Chronologiquement situé avant et pendant le premier film, The Cloverfield Paradox se garde bien de se montrer trop aventureux dans les liens qu'il tisse avec le reste de la franchise. Les plus optimistes pourront voir des rapports de cause à effet entre les films, mais la réalité, c'est que rien dans le scénario ne garantit qu'il y ait un quelconque lien entre les deux (l'explication n'est jamais explicitement donnée, donc peut-être s'agit t-il simplement d'une coïncidence : les deux évènements ont lieu en même temps sans être connectés). En fait, à l'exception d'un plan en milieu de métrage (le mari devant l'hopital), il faut vraiment attendre les deux dernières minutes pour réellement voir The Cloverfield Paradox s'inscrire dans la franchise. Et à ce niveau, n'attendez pas une révélation, un élément nouveau ou quoique ce soit d'un peu original, vous aurez juste trois répliques et une image. Ça ressemble foutrement à du foutage de gueule tout ça...
La conclusion de Vincent L. à propos du Film : The Cloverfield Paradox #3 [2018]

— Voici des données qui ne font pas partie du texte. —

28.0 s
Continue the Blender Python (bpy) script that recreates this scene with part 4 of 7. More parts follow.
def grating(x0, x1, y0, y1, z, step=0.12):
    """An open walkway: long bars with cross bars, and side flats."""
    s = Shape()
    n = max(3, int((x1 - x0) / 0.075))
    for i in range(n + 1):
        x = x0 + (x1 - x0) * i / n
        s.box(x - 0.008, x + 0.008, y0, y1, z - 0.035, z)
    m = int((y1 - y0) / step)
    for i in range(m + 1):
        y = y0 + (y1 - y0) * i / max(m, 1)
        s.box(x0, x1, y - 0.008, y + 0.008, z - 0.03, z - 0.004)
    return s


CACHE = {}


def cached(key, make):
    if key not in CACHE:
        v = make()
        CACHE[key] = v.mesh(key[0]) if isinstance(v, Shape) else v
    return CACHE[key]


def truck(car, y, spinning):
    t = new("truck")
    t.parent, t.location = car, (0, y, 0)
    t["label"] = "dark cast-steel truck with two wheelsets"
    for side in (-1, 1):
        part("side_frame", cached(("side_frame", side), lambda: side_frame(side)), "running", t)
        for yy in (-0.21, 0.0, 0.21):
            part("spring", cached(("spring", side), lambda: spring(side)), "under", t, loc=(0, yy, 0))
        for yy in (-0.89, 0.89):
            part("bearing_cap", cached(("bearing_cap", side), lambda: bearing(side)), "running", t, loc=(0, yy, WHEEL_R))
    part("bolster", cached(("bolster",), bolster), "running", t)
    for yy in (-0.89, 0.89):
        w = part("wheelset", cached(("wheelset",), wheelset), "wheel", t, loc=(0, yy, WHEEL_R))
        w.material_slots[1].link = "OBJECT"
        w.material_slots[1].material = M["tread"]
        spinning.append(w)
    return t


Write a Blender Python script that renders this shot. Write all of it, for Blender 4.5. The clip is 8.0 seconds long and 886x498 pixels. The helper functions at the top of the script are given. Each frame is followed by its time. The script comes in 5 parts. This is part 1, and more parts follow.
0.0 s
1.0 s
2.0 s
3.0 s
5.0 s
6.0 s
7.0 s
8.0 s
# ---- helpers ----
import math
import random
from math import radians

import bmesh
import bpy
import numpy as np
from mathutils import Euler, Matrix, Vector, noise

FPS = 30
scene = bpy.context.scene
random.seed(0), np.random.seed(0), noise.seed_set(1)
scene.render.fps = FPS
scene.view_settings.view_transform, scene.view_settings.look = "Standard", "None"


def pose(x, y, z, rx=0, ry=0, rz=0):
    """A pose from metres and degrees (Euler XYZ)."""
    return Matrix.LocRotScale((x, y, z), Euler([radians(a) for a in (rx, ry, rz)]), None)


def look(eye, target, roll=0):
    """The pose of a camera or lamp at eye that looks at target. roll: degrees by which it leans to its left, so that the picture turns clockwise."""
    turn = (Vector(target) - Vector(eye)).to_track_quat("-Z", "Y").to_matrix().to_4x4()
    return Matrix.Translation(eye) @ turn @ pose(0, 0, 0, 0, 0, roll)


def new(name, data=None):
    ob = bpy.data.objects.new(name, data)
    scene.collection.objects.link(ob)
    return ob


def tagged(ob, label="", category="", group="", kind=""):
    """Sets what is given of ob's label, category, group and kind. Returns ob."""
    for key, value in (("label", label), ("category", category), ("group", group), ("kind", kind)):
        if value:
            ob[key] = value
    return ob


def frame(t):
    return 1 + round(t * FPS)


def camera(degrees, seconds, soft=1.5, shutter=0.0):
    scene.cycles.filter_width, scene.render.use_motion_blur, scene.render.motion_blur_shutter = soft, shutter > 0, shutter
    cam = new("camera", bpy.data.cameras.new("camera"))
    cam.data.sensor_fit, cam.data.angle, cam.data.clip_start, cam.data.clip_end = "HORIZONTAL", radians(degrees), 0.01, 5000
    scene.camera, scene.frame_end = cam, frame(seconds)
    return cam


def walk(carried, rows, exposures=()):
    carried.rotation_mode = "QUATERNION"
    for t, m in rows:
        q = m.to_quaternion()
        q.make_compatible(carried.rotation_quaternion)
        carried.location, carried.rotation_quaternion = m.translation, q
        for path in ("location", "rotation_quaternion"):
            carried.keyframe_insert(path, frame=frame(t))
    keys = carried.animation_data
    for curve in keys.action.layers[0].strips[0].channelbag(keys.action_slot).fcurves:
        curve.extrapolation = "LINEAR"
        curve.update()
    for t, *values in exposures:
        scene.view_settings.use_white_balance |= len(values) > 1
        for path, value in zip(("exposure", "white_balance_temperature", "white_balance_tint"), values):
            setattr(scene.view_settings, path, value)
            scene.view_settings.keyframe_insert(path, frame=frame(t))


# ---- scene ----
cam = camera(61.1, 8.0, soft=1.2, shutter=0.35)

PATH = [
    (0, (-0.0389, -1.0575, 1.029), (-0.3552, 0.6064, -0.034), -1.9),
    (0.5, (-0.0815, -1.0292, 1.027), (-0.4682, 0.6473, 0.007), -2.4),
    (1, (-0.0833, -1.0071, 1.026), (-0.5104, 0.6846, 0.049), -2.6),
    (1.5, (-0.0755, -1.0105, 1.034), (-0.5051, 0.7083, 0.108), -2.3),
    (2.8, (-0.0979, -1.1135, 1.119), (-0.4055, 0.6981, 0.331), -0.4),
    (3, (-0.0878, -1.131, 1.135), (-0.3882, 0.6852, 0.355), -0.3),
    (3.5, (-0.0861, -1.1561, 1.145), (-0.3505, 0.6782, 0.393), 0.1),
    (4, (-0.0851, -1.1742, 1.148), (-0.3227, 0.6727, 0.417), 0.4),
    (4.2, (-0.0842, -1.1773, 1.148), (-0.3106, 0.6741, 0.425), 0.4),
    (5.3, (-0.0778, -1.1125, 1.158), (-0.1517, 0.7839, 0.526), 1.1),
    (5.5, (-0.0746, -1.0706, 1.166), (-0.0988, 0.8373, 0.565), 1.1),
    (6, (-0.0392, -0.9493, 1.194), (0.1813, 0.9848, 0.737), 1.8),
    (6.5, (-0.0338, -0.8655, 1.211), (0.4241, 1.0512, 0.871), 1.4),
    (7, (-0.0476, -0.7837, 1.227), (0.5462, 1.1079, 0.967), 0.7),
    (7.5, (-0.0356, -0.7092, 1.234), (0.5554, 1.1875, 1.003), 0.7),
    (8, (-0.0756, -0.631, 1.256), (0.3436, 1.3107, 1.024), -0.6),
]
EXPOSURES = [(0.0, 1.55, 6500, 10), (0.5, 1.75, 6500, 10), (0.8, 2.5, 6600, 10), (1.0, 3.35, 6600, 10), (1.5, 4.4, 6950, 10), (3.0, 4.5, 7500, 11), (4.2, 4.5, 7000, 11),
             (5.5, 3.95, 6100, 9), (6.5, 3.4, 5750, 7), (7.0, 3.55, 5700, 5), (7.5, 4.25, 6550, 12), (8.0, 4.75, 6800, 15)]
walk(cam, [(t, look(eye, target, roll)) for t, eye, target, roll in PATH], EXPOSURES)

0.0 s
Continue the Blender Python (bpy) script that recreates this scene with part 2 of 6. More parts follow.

The Cloverfield Paradox est un naufrage artistique déguisé en coup de génie marketing, un bide en puissance devenu l'un des gros succès de Netflix grâce à la magie de la publicité. J.J. Abrams a réussi son coup pour la troisième fois : la campagne de comm' s'est avérée plus intéressante que le produit final. Pour le reste, il n'y a pas grand chose à retenir de ce film extrêmement médiocre qui échoue sur à peu près tout ce qu'il tente de faire. Si le genre vous tente, regardez plutôt Pandorum ou Life - Origine Inconnue, ce sera autrement plus efficace et vous éviterez de perdre 1h40 de votre vie...
On a aimé
- Quelques petits passages réussis ici et là.
On a moins bien aimé
- Aucune mise en scène, aucune direction artisitique,
- Un scénario sous-écrit navrant de bétise,
- Le rythme péniblement entretenu,
- Des acteurs à l'abandon qui font pitié à voir,
- Les décors en plastique auquel on ne croit jamais,
- Le rapport à la franchise Cloverfield qui tient du foutage de gueule,
- Bon sérieusement, ils sont où les 40 millions de budget ?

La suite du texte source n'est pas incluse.